Escaping and special characters

The escape character in regexps is the backslash. To match a backslash you just need to escape it as well. Most functionality in regexps starts with a special character. If you like to match strings, that contain special characters you need to escape them with a leading backslash.

199\s\$

199 $ bargain.

As we have learned in anchoring the $ sign is used to anchor the regexp and the end of the string. If you need to match a $ sign you need to escape it with a backslash.

There are some other non printable characters that can be matched with an escape sequence. Please note that some of these work like a character class.

Let me introduce the most important escape sequences.

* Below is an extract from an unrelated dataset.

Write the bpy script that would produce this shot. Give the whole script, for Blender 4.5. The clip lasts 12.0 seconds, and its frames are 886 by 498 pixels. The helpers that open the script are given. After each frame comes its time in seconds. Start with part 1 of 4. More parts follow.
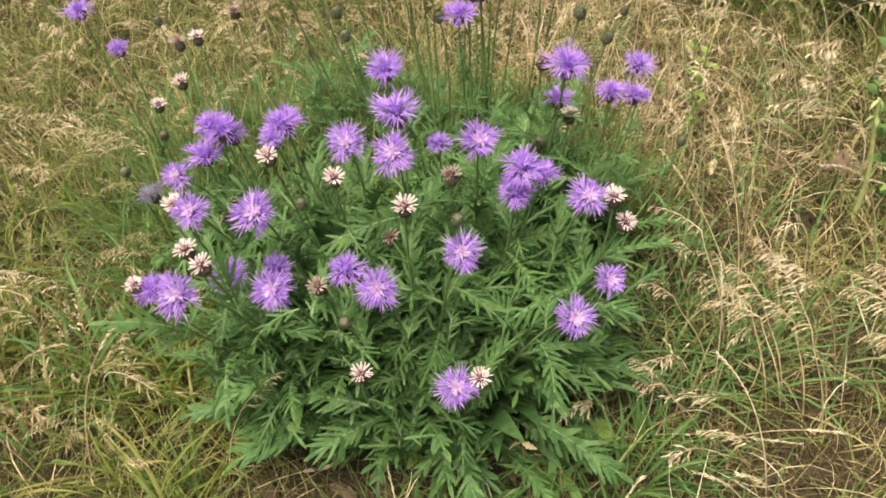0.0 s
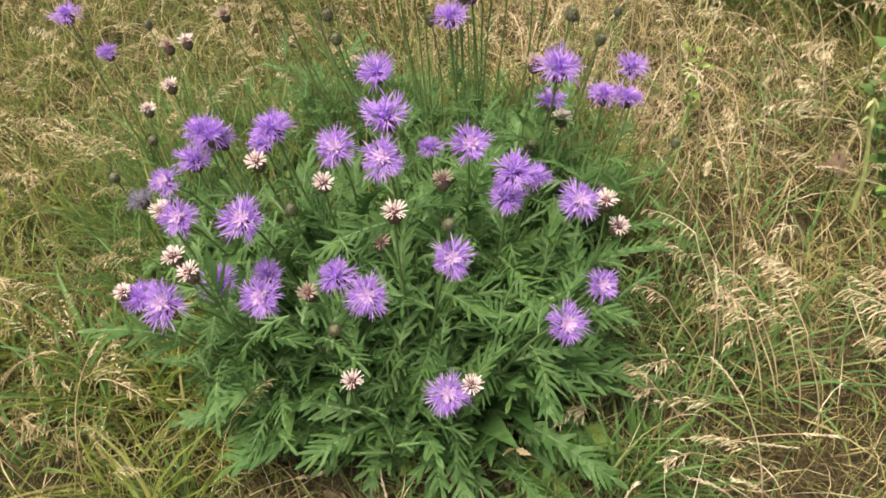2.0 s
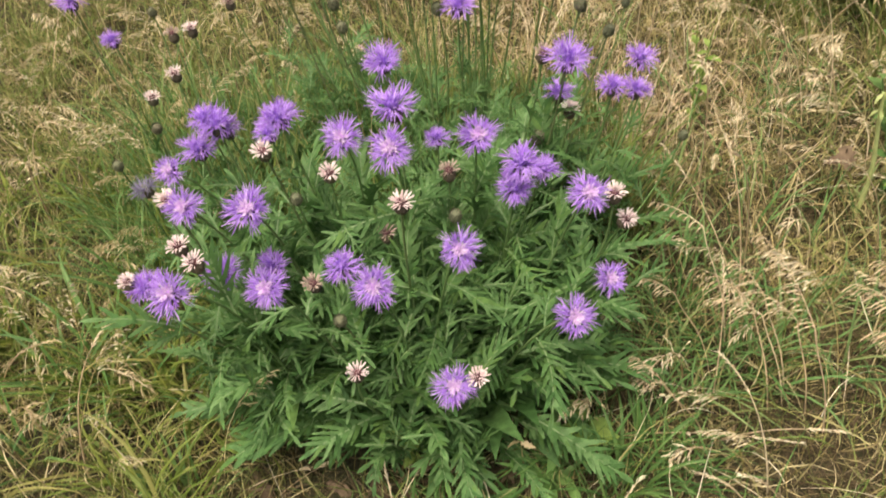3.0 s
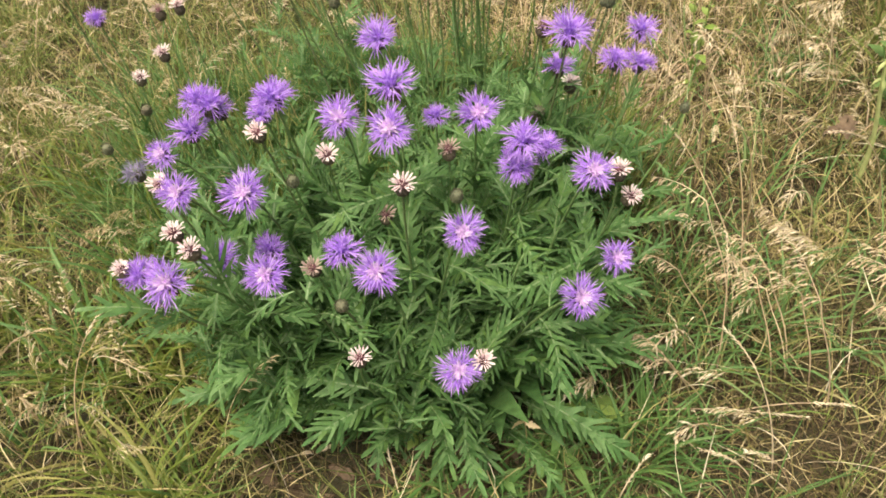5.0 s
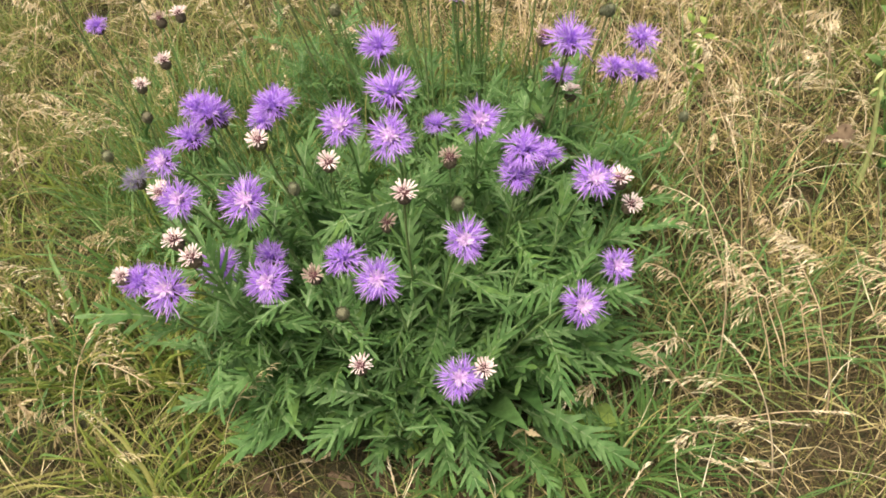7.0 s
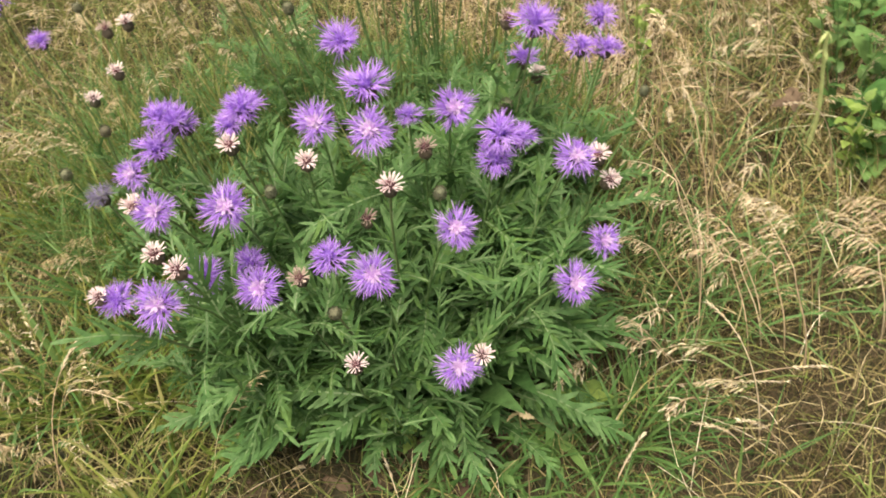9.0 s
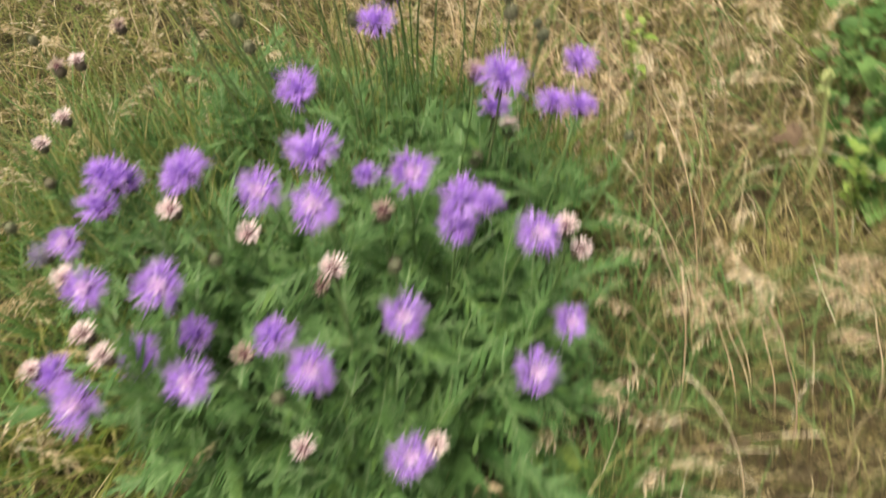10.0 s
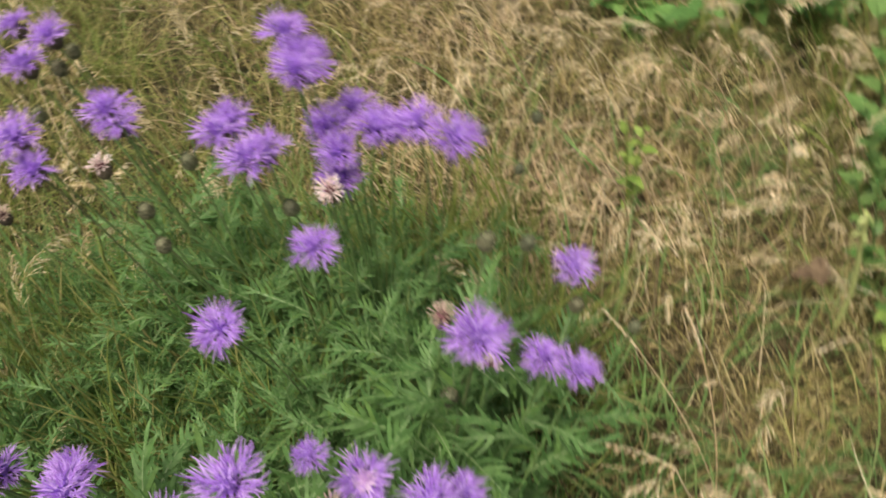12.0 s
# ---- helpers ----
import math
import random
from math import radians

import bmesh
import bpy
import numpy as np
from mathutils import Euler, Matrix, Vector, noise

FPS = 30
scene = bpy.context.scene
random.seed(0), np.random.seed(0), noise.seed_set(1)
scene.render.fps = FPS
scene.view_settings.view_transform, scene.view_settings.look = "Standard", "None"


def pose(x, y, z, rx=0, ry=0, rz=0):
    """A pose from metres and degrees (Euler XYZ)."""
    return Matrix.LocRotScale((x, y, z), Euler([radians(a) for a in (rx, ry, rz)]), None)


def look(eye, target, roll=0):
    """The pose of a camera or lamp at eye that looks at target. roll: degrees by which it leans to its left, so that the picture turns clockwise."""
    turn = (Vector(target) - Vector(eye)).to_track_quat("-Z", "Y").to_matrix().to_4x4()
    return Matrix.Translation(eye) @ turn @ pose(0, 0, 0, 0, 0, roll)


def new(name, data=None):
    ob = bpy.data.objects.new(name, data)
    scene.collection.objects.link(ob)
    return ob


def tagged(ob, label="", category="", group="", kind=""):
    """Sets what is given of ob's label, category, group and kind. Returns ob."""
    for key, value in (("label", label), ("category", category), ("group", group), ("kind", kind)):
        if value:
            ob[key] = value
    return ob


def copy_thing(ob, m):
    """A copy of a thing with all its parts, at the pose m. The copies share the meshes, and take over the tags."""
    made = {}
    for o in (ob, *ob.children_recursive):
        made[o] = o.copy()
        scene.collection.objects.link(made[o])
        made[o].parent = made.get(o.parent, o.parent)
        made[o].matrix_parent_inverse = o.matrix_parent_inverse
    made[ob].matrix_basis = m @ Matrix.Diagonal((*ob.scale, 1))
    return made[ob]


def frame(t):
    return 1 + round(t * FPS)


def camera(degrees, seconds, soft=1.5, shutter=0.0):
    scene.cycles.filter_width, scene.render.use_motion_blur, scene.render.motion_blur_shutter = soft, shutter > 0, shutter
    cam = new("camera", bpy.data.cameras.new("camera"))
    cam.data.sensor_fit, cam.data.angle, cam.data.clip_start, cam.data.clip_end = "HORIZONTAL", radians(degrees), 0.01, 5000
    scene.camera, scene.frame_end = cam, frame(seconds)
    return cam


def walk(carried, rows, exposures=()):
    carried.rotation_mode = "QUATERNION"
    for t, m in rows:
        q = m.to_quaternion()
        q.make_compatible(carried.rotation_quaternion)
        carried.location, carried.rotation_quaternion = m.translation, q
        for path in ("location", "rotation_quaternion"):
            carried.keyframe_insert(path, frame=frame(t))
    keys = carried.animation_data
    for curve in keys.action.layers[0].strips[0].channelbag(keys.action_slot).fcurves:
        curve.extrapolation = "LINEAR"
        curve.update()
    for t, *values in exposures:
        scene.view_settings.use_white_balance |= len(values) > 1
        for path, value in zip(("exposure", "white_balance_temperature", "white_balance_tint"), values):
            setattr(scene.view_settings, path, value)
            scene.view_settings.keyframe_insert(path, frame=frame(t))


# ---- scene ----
cam = camera(56.80, 12.0, soft=1.75, shutter=1.5)
PATH = [
    (0, (0.1284, -0.9437, 1.2292), (0.1274, -0.2613, 0.4982), -5.94),
    (0.5, (0.1320, -0.9404, 1.2277), (0.1341, -0.2579, 0.4968), -6.22),
    (1, (0.1346, -0.9380, 1.2248), (0.1372, -0.2583, 0.4913), -6.27),
    (1.5, (0.1365, -0.9344, 1.2238), (0.1413, -0.2543, 0.4907), -6.18),
    (2, (0.1393, -0.9314, 1.2261), (0.1395, -0.2497, 0.4945), -6.18),
    (2.5, (0.1429, -0.9310, 1.2236), (0.1432, -0.2490, 0.4923), -6.19),
    (3, (0.1316, -0.9261, 1.2202), (0.1301, -0.2513, 0.4821), -5.86),
    (3.5, (0.1280, -0.9212, 1.2156), (0.1321, -0.2584, 0.4668), -6.00),
    (5.5, (0.1156, -0.8979, 1.2126), (0.1238, -0.2506, 0.4505), -6.25),
    (6, (0.1183, -0.8999, 1.2129), (0.1271, -0.2501, 0.4529), -6.03),
    (6.5, (0.1161, -0.9003, 1.2149), (0.1258, -0.2480, 0.4570), -6.02),
    (8.3, (0.0738, -0.9017, 1.2112), (0.1197, -0.2472, 0.4565), -5.92),
    (8.5, (0.0633, -0.8907, 1.2132), (0.1199, -0.2474, 0.4497), -6.26),
    (9, (0.0538, -0.8922, 1.2090), (0.1379, -0.2535, 0.4441), -5.94),
    (9.5, (0.0756, -0.8723, 1.2115), (0.1612, -0.2416, 0.4402), -6.68),
    (9.8, (0.1200, -0.8165, 1.2167), (0.1965, -0.1935, 0.4383), -6.86),
    (10, (0.1514, -0.7755, 1.2190), (0.2113, -0.1510, 0.4402), -6.89),
    (10.2, (0.1891, -0.7276, 1.2194), (0.2356, -0.1043, 0.4387), -6.79),
    (10.5, (0.2554, -0.6638, 1.2352), (0.2750, -0.0397, 0.4541), -7.99),
    (10.8, (0.2880, -0.6040, 1.2190), (0.3180, 0.0180, 0.4380), -9.90),
    (11, (0.3133, -0.5425, 1.2301), (0.3400, 0.0438, 0.4204), -11.67),
    (11.2, (0.3029, -0.5034, 1.2308), (0.3580, 0.0713, 0.4143), -11.55),
    (11.5, (0.2900, -0.4426, 1.2327), (0.3503, 0.1343, 0.4181), -12.55),
    (12, (0.2555, -0.3906, 1.2397), (0.3251, 0.1968, 0.4334), -8.07),
]
walk(cam, [(t, look(eye, target, roll)) for t, eye, target, roll in PATH], [(0, 0.42, 7000, 3), (1.5, 0.38, 7000, 3), (3, 0.31, 7000, 3), (5.5, 0.48, 7000, 3), (6.5, 0.49, 7000, 3), (8.5, 0.43, 7000, 3), (9.5, 0.41, 7000, 3), (10.5, 0.15, 7000, 1.5), (11, 0.09, 7000, 0.5), (12, 0.05, 7000, 0.5)])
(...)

\s - white space ( not only 0x20 , but also TAB ENTER NEWLINE )
\n – new line ( well known for C programmers )
\t – tab
\d – digit – [0-9]
\w – word , alpha

The following example will make thing a little clearer.

\d\d\d\s\$\s\w*\.

199 $ bargain.

The 3 \d match any number with 3 digits.
The \s matches the whitespace
The \$ matches the $ because $ unescaped has a different meaning in regexps.
Then we have another whitespace \s
\w* Zero or more word characters.
\. A dot escaped because the dot unescaped is used as a wildcard in regexps.

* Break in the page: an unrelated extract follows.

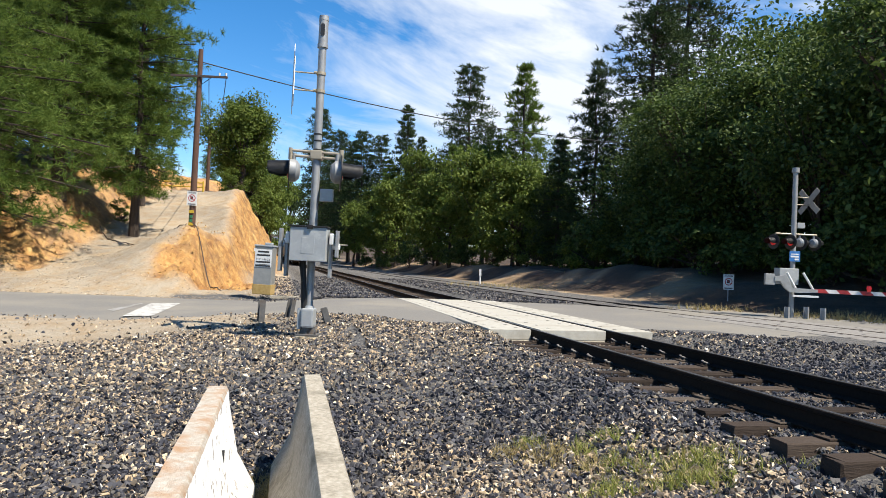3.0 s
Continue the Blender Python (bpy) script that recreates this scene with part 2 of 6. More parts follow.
M_LOCO_GREY = surface("pilot_grey", [(0.3, (0.0515, 0.0562, 0.063)), (0.7, (0.075, 0.0798, 0.0864))], 3, 0.5, 0.3, wear=(0.0421, 0.0351, 0.0304), wear_scale=1.5, wear_at=(0.5, 0.8))
M_UNDER = surface("underframe_grime", [(0.3, (0.00545, 0.0049, 0.00438)), (0.7, (0.015, 0.0129, 0.0109))], 5, 0.85)
M_GLASS_DARK = surface("cab_window", [(0.3, (0.02, 0.025, 0.03)), (0.7, (0.05, 0.055, 0.06))], 30, 0.12, bump=0.0)
M_LAMP = glow("lit_headlamp", (1.0, 0.66, 0.30), 0.5)
M_LAMP_AMBER = glow("lit_ditch_lamp", (1.0, 0.55, 0.18), 0.45)
M_LENS_RED = plain("marker_lens", (0.11, 0.012, 0.014), 0.75)
M_CHROME = plain("bright_rail", (0.585, 0.585, 0.577), 0.35, 0.3)
M_COACH = surface("fluted_steel", [(0.3, (0.296, 0.296, 0.289)), (0.7, (0.39, 0.39, 0.382))], 3, 0.35, 0.7)
M_DECK = surface("worn_deck", [(0.3, (0.15, 0.14, 0.128)), (0.7, (0.212, 0.2, 0.181))], 14, 0.9, wear=(0.106, 0.0936, 0.0811), wear_scale=1.5, wear_at=(0.5, 0.75), bump=0.4)
M_BACKBOARD = surface("bare_sign_back", [(0.3, (0.187, 0.168, 0.15)), (0.7, (0.262, 0.243, 0.218))], 6, 0.7)
M_MUD = surface("dried_mud", [(0.3, (0.262, 0.168, 0.0499)), (0.7, (0.362, 0.25, 0.0936))], 9, 0.95, bump=0.4)


def soil_material():
    """Earth: pale dirt track, orange cut clay, leaf litter and gravel, told apart by slope and by where they lie."""
    m, nt, b = shader("earth", 0.95)
    geo = nt.nodes.new("ShaderNodeNewGeometry")
    att = nt.nodes.new("ShaderNodeAttribute")
    att.attribute_name = "cover"
    sep = nt.nodes.new("ShaderNodeSeparateColor")
    nt.links.new(att.outputs["Color"], sep.inputs[0])
    fine = tex_noise(nt, 18, 8, 0.75, "World")
    mid = tex_noise(nt, 1.6, 6, 0.65, "World")
    streak = tex_noise(nt, 1.9, 9, 0.72, "World")
    dirt = ramp_of(nt, fine, [(0.3, (0.187, 0.15, 0.103)), (0.5, (0.312, 0.259, 0.187)), (0.75, (0.387, 0.337, 0.256))])
    dirt = mixed(nt, ramp_of(nt, mid, [(0.42, (0, 0, 0)), (0.68, (1, 1, 1))]), dirt, (0.275, 0.193, 0.106))
    clay = ramp_of(nt, streak, [(0.32, (0.13, 0.055, 0.02)), (0.44, (0.30, 0.145, 0.042)), (0.58, (0.43, 0.245, 0.075)), (0.74, (0.52, 0.36, 0.16))])
    clay = mixed(nt, 0.45, clay, ramp_of(nt, fine, [(0.3, (0.4, 0.4, 0.4)), (0.7, (1.2, 1.2, 1.2))]), "MULTIPLY")
    clay = mixed(nt, ramp_of(nt, tex_noise(nt, 0.7, 8, 0.7, "World"), [(0.5, (0, 0, 0)), (0.66, (0.75, 0.75, 0.75))]), clay, (0.156, 0.0842, 0.0374))
    litter = ramp_of(nt, fine, [(0.3, (0.0212, 0.0127, 0.00762)), (0.5, (0.0509, 0.0297, 0.0161)), (0.75, (0.106, 0.0658, 0.0339))])
    litter = mixed(nt, ramp_of(nt, mid, [(0.5, (0, 0, 0)), (0.66, (1, 1, 1))]), litter, (0.0721, 0.0445, 0.0212))
    litter = mixed(nt, ramp_of(nt, tex_noise(nt, 0.55, 7, 0.7, "World"), [(0.46, (0, 0, 0)), (0.6, (0.85, 0.85, 0.85))]), litter, (0.0191, 0.0144, 0.0085))
    grav = ramp_of(nt, tex_noise(nt, 24, 6, 0.8, "World"), [(0.35, (0.0234, 0.0234, 0.0257)), (0.52, (0.0858, 0.0819, 0.078)), (0.68, (0.218, 0.195, 0.164))])
    col = mixed(nt, sep.outputs["Red"], dirt, clay)
    col = mixed(nt, sep.outputs["Green"], col, litter)
    col = mixed(nt, sep.outputs["Blue"], col, grav)
    nt.links.new(col, b.inputs["Base Color"])
    bumped(nt, b, tex_noise(nt, 6, 10, 0.82, "World"), 0.7, 0.085)
    return m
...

The above regexp will also match a string like

999 $ watch.

Other special characters can be notated in hex code.
\x30 will match a character of hex 30

Thursday, January 22, 2009

Anchoring

It is possible to anchor your regexp to each end or both ends of the string. To make sure the match starts with the beginning of the string you need to use the ^ anchor. Remember that the ^ within a character class [] has a different meaning.

^[19]+

199 mountains reach the skies.

^[19]+ will not match

mountains reach 199 skies.

Because the 1 or 9 needs to be at the beginning of the string to make the regexp match. Try removing the anchor an see what happens.

Using the $ at the end of your regexp anchors it to the end of the string.

skies.$

mountains reach the 199 skies.

[1-9].*$

mountains reach the 199 skies.

^.*(1.+9).*$

mountains reach the 199 skies.
Form a group around 1 anything 9 and anchor it to both ends of the string.